U.K. authorities have frozen 22 London properties that the Azerbaijani lawmaker Javanshir Feyziyev and his wife are suspected to have bought with “the proceeds of unlawful conduct,” a high court heard on Thursday.
The properties, which were bought for more than £39.5 million (US$50 million), were frozen following an order from a High Court in June 2023, according to title deeds obtained by OCCRP.
Feyziyev did not respond to requests to comment in time for publication, but the family’s lawyer sought to annul the freezing orders at the hearing on Thursday before judge Nigel Poole, arguing that the NCA had not followed due process and that there was “not a good arguable case that any of the property was obtained through unlawful conduct.”
The politician’s family has previously come under scrutiny from the U.K.’s National Crime Agency (NCA) for holding millions of pounds in bank accounts that the Agency said had come from an international money laundering scheme, uncovered by OCCRP in 2017, known as the “Azerbaijani Laundromat.”
In 2022, the U.K. seized £5.6 million ($7.56 million) of those funds from accounts belonging to Feyziyev’s wife, eldest son Orkhan, and nephew Elman Javanshir.
The more recent freezing orders on properties bought by Feyziyev and his wife, which prevent them from selling or transferring the assets, were requested because of “strong evidence” they were obtained through money laundering, according to the NCA.
In a document filed to the court, the Agency described “money flows of extraordinary complexity” that appeared to be accompanied by “inconsistent, false or fictitious descriptions,” and could be traced back to companies that had been found to be involved in money laundering.
The priciest properties among those frozen — two residences purchased for over £26 million ($33.4 million) in the exclusive Chelsea Barracks complex — were bought by Feyziyev in 2020 while British authorities were still investigating his wife, son and nephew in relation to the money laundering case.
The other frozen properties include an apartment overlooking Regent’s Park, as well as 19 newly built apartments in a development in North West London. Feyziyev bought those properties for more than £10 million ($13.7 million) between 2008 and 2018 and later transferred them to a trust for no fee.

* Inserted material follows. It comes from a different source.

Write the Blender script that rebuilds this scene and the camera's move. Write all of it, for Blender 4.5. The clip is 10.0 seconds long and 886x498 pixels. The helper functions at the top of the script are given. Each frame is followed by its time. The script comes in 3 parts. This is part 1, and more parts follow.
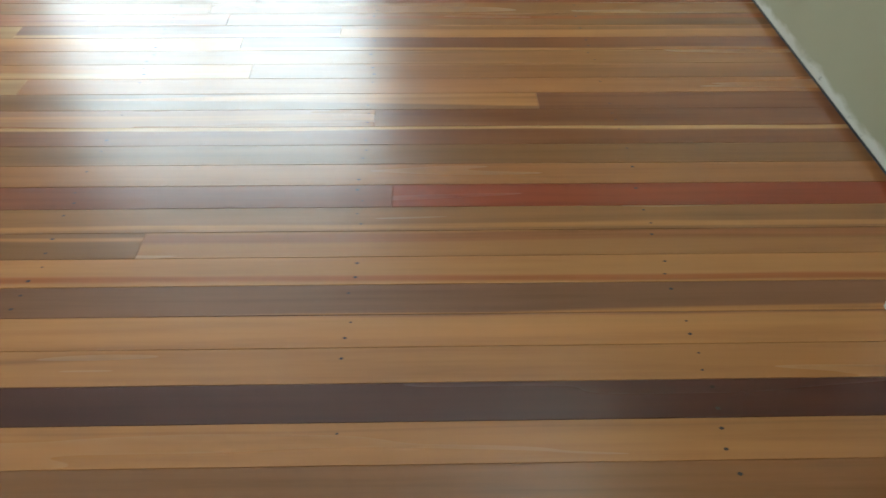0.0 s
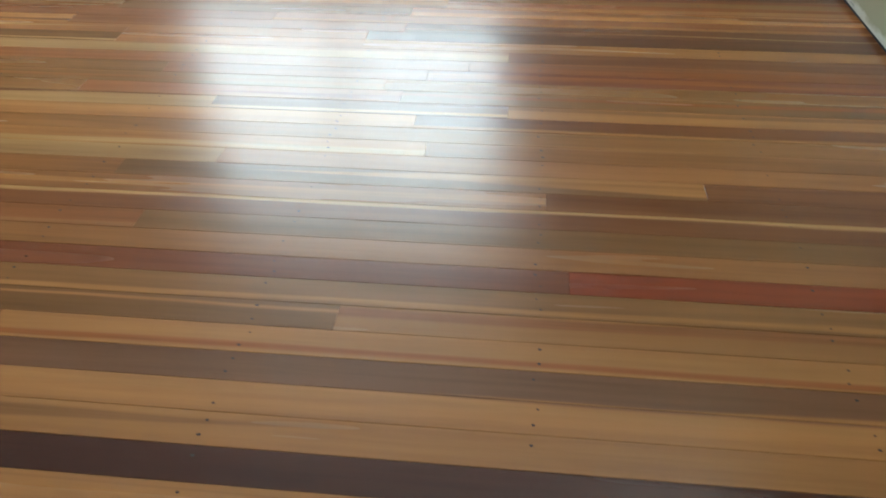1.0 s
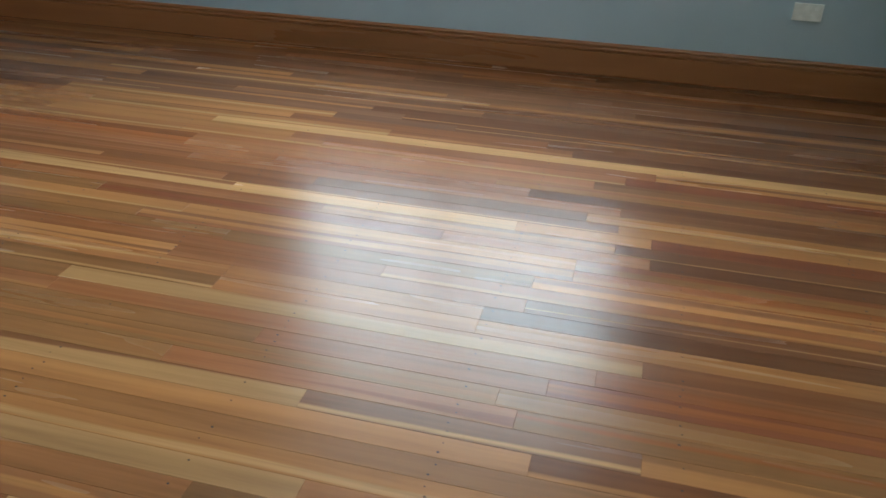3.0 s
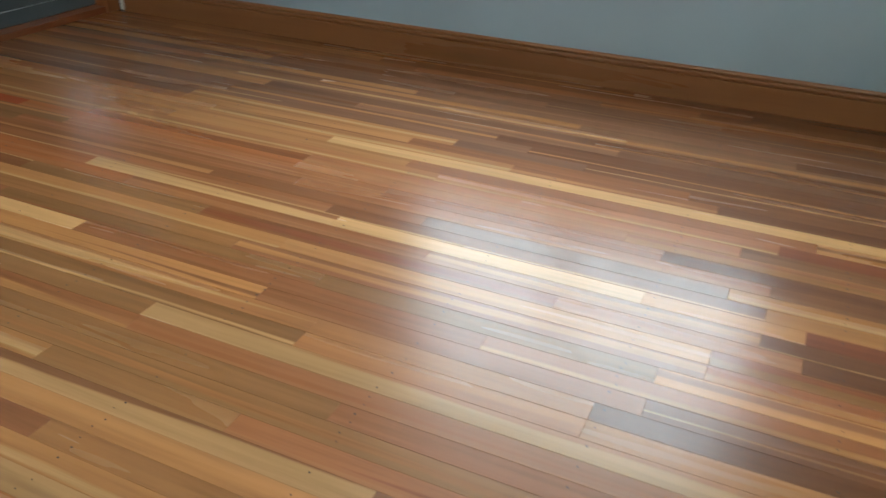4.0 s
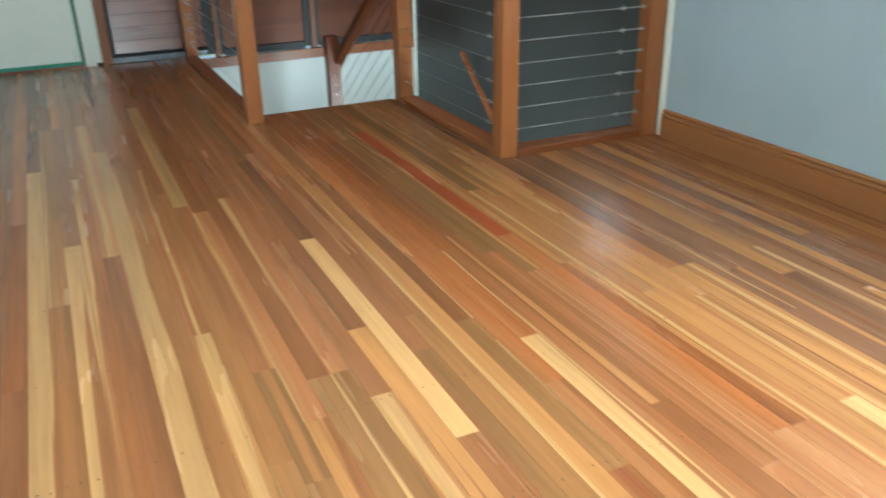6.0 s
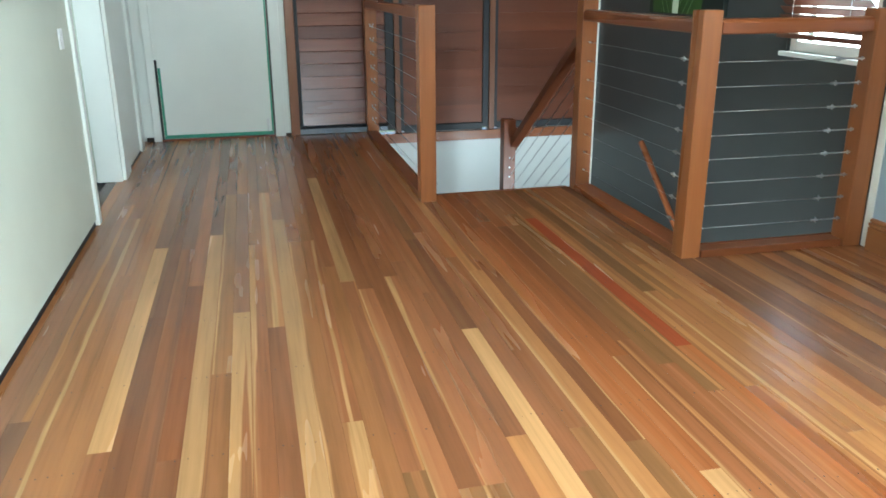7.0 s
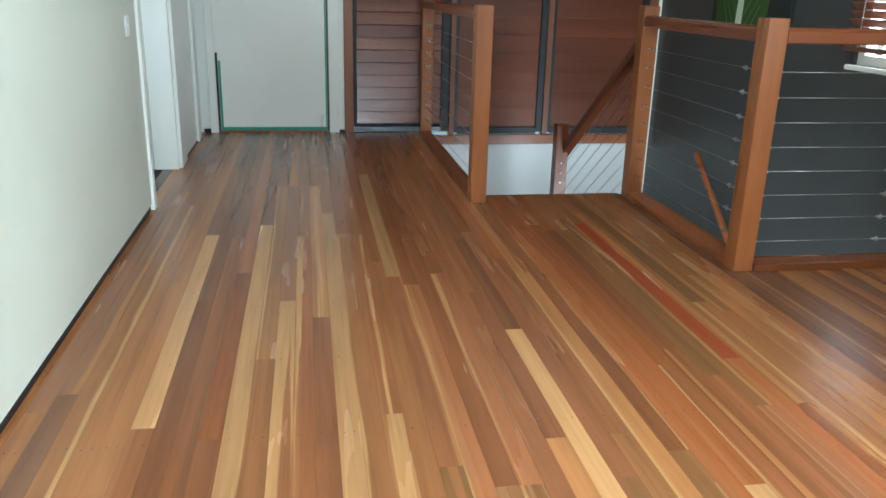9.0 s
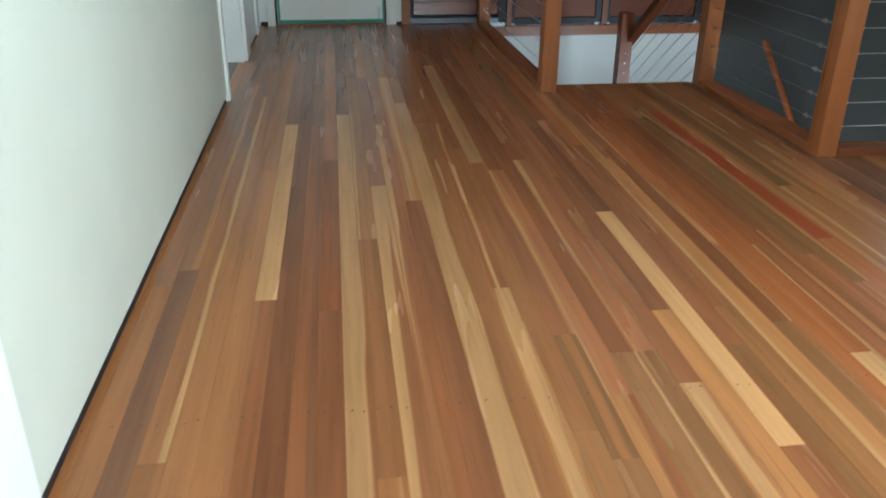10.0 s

In total, the frozen properties are now valued at over £50 million ($63 mln), according to the NCA.
Justice Poole will hand down a judgment on whether the properties are to remain frozen at a later date.
An Azerbaijani parliamentarian since 2010, Feyziyev also chaired a Azerbaijani-British working group on interparliamentary relations and co-chaired the EU-Azerbaijan Parliamentary Cooperation Committee until 2022.
He left those positions several months after the U.K. court approved the forfeiture of more than £5.6 million from accounts belonging to his relatives. The judge cited “overwhelming evidence” that documents purporting to show the money had come from legitimate business transactions had been “entirely fictitious and were produced in order to mask the underlying money laundering activities of those orchestrating the accounts.”
According to a press statement from the family’s lawyer at the time, the family was disappointed with the forfeiture but “pleased” with the fact that £5.6 million were taken from them and not the £15.4 that the NCA had demanded. They also emphasized that the court had confirmed that neither ‘Javanshir Feyziyev or any of the Respondents have been engaged in corruption’.”
A 2017 OCCRP investigation exposing the Azerbaijani Laundromat revealed how the complex money laundering scheme had funneled some $2.9 billion from the former Soviet republic through four shell companies registered in the U.K. during a two-year period. The recipients of the money included at least three European politicians, a journalist who wrote stories friendly to the regime, businessmen who praised the government, as well as prominent Azerbaijanis with government positions or connections.
Two companies that used the same name as the major Azerbaijani pharmaceutical company Avromed, which was founded by Feyziyev, also received $138 million through the scheme, OCCRP found.
That investigation was the subject of a libel claim against OCCRP by Feyziyev, which was settled on agreed terms. He categorically denies involvement in money laundering or any unlawful activity.